__Work required__
Search the material below for the word "Vector". Copy every line that has it.

>> begin Source material

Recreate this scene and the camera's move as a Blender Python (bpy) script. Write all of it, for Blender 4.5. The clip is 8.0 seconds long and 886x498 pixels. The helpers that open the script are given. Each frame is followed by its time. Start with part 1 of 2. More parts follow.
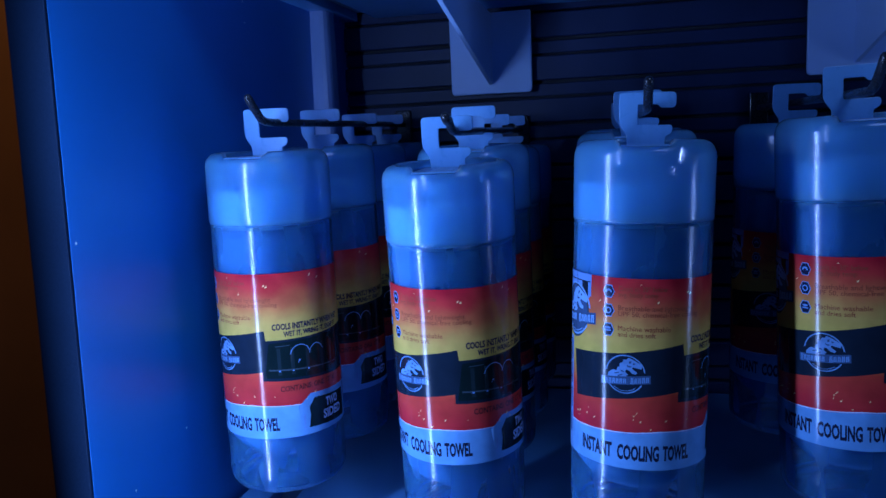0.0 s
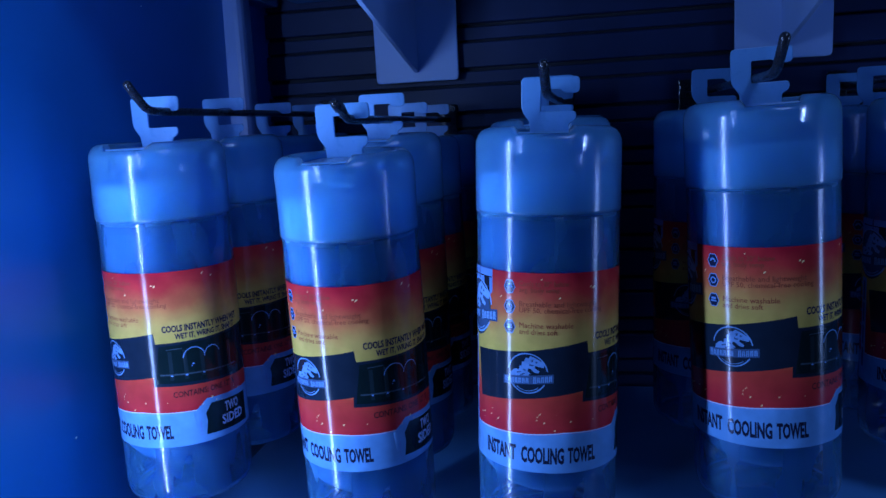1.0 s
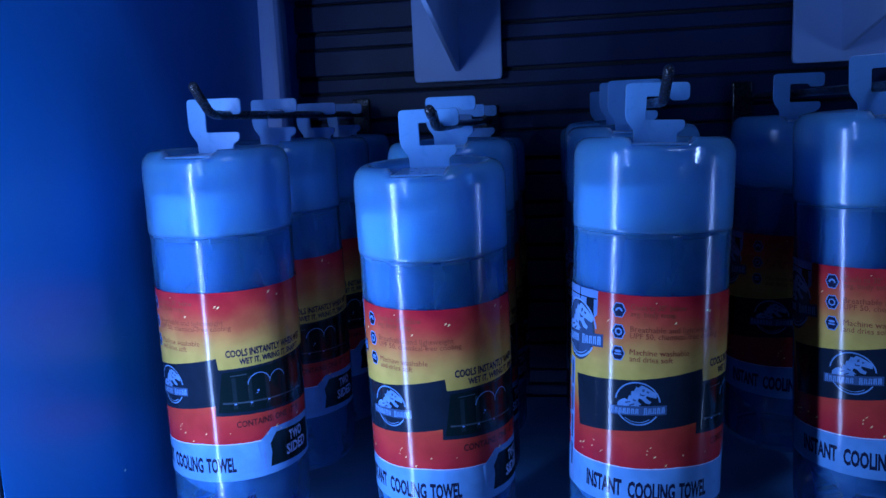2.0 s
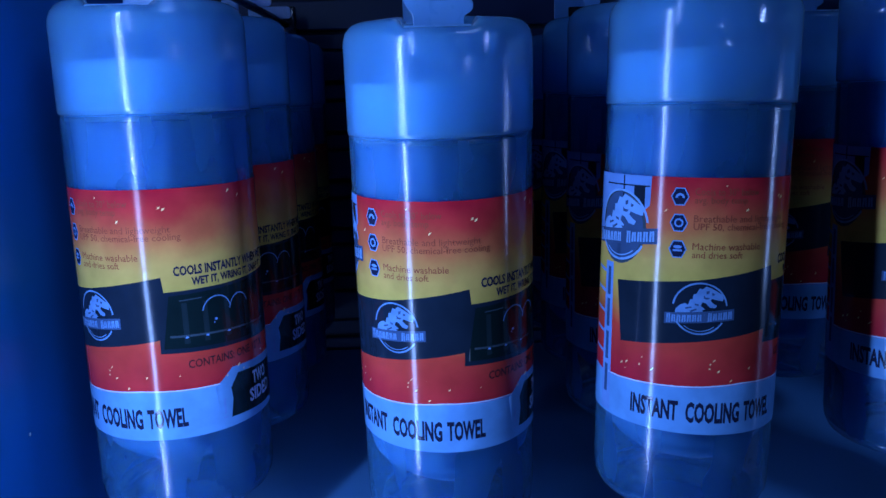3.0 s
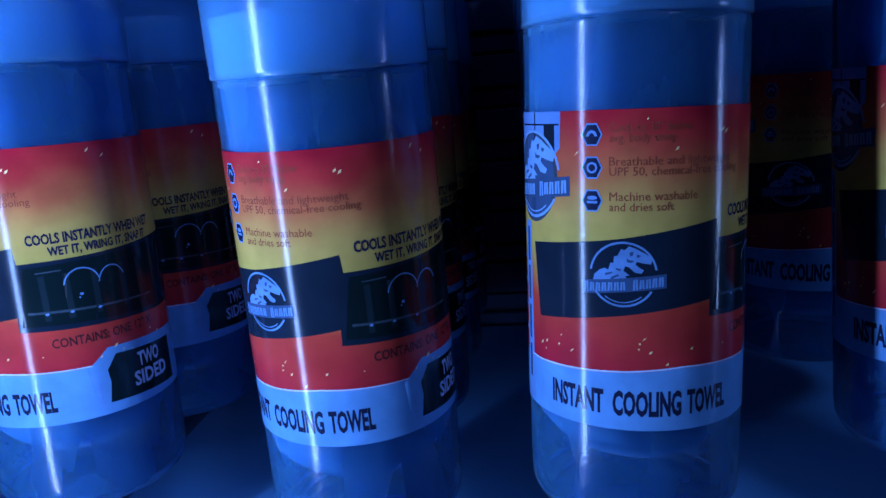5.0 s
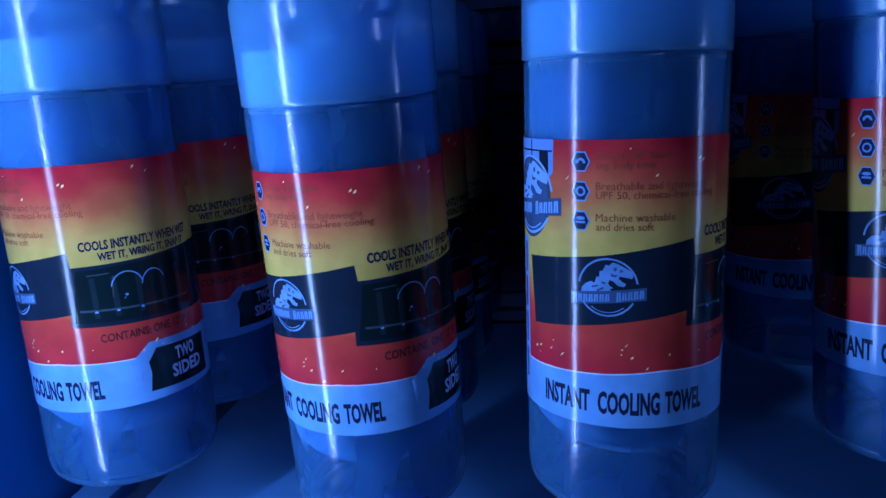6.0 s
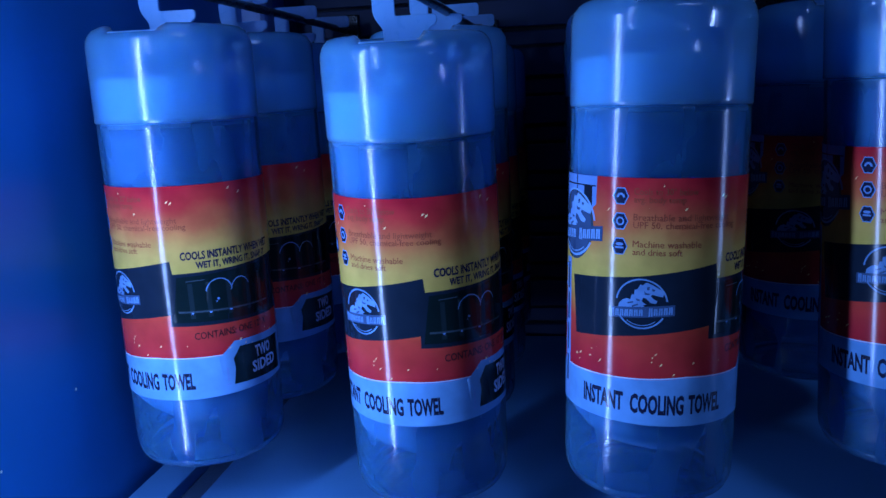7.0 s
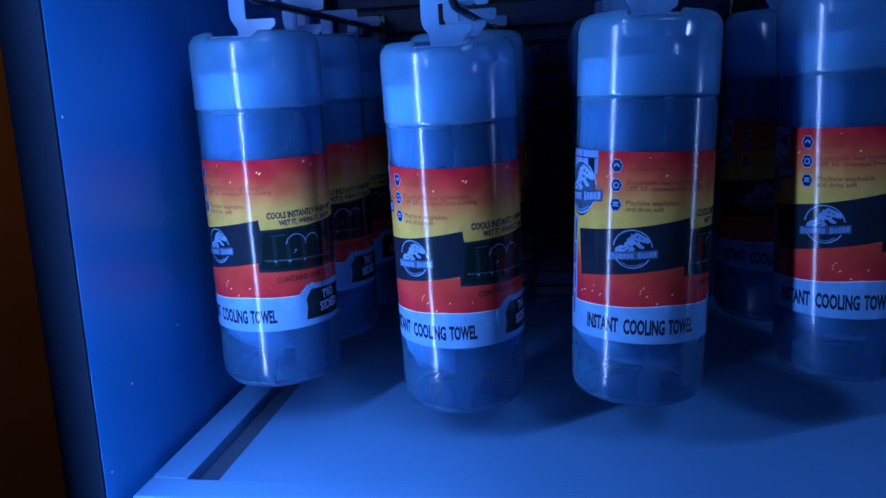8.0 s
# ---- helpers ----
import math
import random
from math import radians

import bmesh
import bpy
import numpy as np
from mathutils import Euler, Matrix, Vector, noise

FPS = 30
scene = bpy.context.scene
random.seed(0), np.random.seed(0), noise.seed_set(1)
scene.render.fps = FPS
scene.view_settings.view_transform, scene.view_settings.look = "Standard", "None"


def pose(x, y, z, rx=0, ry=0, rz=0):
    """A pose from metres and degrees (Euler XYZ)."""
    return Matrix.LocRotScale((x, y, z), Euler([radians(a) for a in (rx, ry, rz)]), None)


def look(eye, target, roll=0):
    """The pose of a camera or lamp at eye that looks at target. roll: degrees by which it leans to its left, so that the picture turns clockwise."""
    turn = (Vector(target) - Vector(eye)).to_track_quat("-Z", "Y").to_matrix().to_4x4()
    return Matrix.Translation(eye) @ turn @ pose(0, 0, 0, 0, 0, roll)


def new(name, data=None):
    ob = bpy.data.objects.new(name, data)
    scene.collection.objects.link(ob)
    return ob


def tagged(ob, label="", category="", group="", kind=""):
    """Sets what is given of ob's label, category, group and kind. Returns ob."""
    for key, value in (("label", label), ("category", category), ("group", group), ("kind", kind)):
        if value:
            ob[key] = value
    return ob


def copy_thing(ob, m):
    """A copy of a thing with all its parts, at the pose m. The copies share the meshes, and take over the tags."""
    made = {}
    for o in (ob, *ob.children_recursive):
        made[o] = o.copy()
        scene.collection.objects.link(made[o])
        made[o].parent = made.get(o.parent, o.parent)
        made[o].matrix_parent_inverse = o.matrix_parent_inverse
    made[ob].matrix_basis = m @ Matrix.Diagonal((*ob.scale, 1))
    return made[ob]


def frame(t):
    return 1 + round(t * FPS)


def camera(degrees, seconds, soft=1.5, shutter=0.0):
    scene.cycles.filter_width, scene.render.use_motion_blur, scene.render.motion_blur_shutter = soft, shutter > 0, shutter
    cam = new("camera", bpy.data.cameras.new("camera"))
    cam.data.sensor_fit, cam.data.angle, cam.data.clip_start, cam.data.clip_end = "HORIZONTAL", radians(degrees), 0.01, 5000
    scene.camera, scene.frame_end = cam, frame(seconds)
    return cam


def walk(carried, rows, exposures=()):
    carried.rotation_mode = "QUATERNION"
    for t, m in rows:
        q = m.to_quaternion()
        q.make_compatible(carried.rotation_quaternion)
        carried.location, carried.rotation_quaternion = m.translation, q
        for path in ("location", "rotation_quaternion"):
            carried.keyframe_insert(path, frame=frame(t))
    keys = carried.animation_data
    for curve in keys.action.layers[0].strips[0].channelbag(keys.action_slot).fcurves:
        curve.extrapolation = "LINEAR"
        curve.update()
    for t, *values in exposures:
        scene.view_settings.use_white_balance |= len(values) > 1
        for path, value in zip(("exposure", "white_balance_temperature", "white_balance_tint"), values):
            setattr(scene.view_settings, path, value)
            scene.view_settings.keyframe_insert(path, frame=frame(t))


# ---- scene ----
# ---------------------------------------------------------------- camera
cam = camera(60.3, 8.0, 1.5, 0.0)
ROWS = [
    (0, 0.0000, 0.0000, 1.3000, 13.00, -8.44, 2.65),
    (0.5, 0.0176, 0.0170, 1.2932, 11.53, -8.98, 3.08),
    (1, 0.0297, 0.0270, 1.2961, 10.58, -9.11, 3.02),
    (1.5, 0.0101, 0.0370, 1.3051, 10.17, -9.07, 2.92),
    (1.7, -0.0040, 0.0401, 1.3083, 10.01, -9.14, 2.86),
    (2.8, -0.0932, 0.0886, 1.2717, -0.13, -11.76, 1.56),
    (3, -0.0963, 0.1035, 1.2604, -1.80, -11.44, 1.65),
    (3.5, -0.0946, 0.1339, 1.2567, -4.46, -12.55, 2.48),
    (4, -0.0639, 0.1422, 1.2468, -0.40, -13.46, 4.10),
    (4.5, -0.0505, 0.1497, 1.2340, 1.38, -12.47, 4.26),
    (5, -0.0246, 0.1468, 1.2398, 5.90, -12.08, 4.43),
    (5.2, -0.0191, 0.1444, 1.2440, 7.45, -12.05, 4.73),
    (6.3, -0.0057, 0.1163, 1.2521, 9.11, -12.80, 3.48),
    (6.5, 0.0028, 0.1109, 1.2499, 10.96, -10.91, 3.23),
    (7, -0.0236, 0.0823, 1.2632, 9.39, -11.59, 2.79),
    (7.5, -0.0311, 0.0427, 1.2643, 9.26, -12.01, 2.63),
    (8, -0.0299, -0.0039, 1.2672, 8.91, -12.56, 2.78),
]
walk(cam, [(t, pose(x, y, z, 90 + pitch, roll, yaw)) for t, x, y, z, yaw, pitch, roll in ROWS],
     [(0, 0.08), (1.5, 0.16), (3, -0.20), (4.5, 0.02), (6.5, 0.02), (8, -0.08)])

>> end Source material

__Full output__
from mathutils import Euler, Matrix, Vector, noise
    turn = (Vector(target) - Vector(eye)).to_track_quat("-Z", "Y").to_matrix().to_4x4()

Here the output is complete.